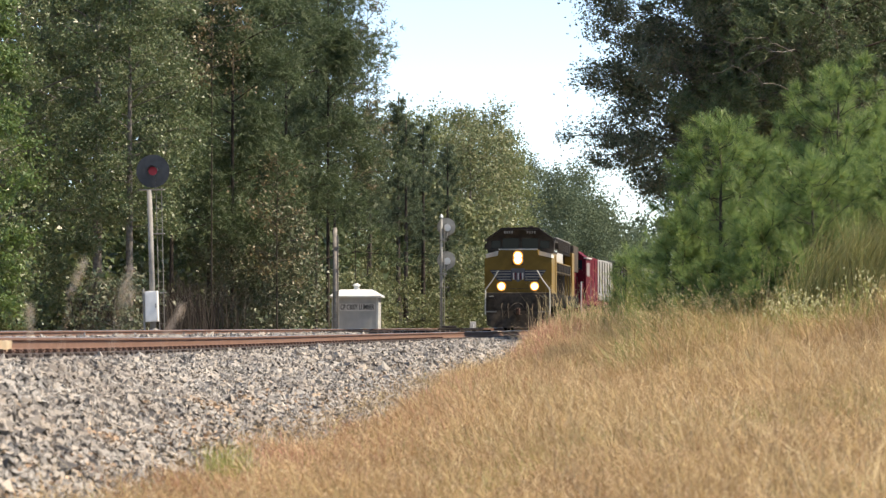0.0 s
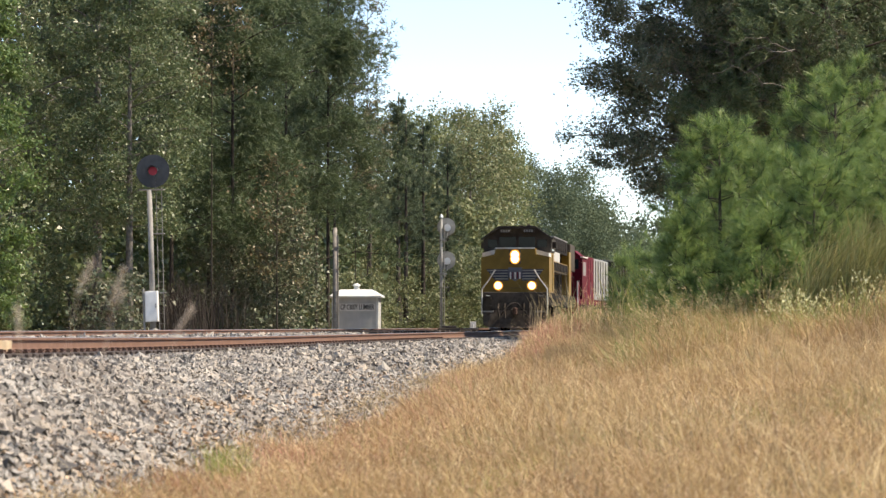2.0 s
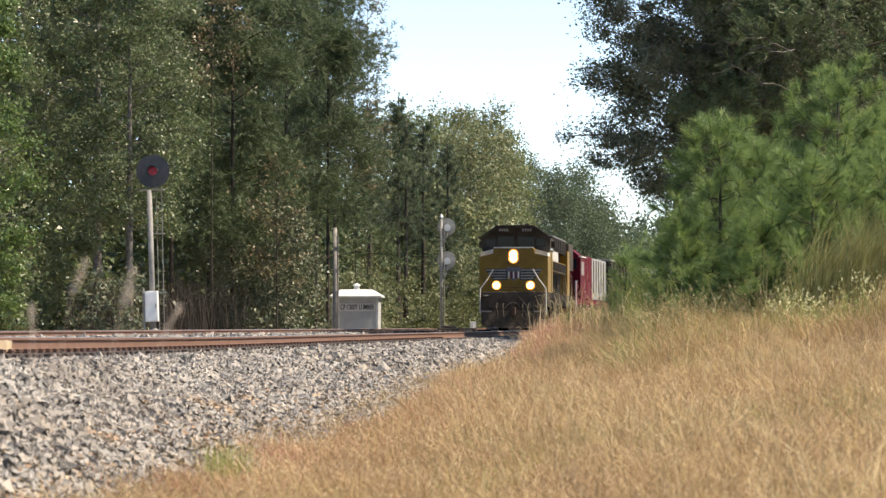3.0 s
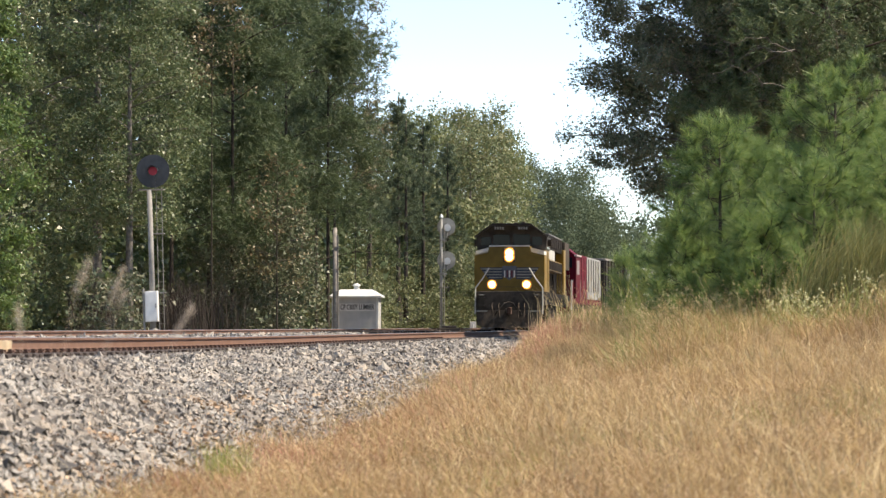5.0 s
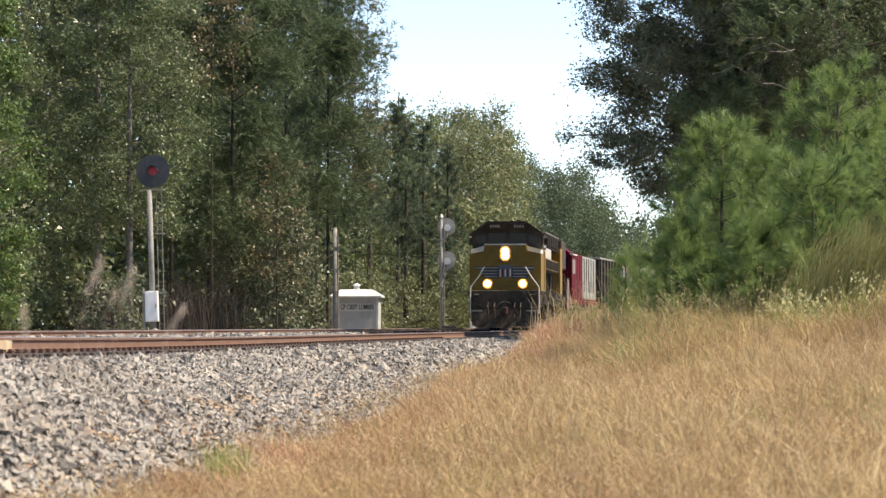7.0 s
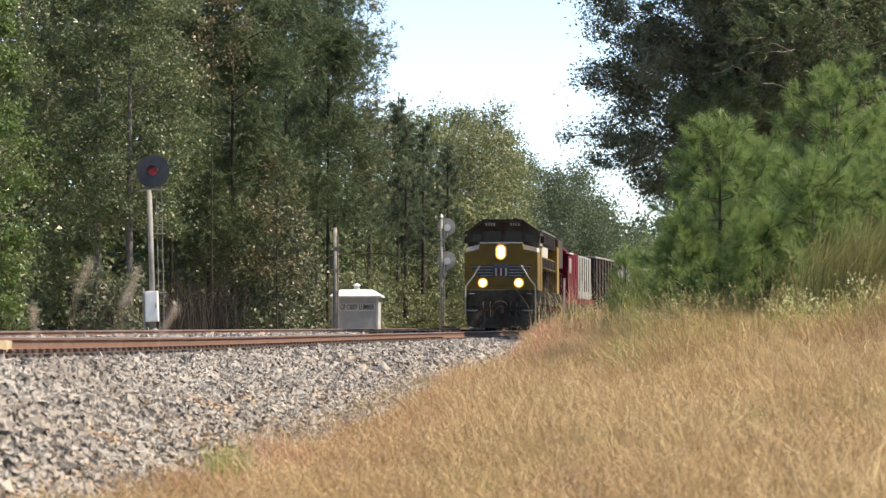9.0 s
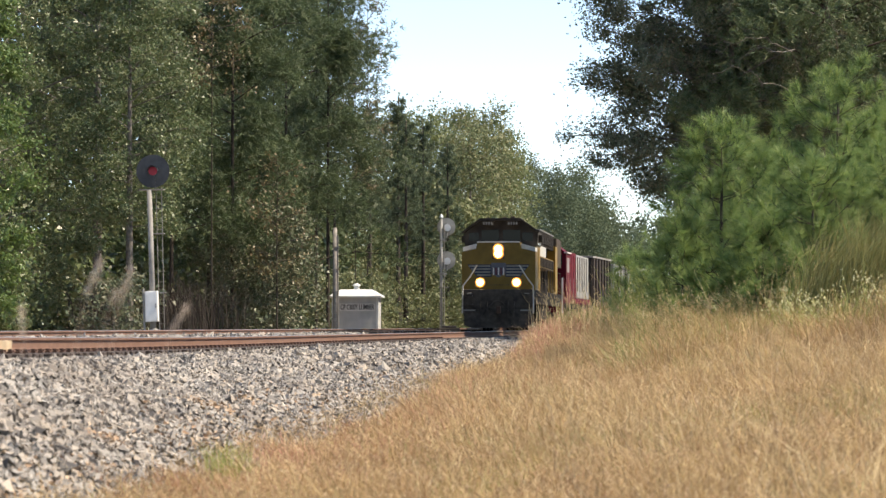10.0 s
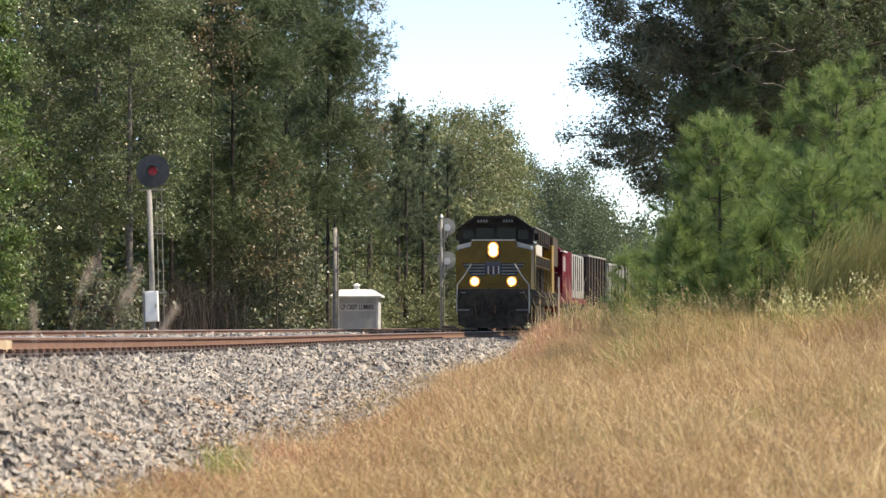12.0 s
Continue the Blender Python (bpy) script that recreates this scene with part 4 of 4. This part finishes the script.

------------

EXERCISE GOAL: Give all the lines above again, character for character, without pictures.

RESULT OF THE TASK:
0.0 s
2.0 s
3.0 s
5.0 s
7.0 s
9.0 s
10.0 s
12.0 s
Continue the Blender Python (bpy) script that recreates this scene with part 4 of 4. This part finishes the script.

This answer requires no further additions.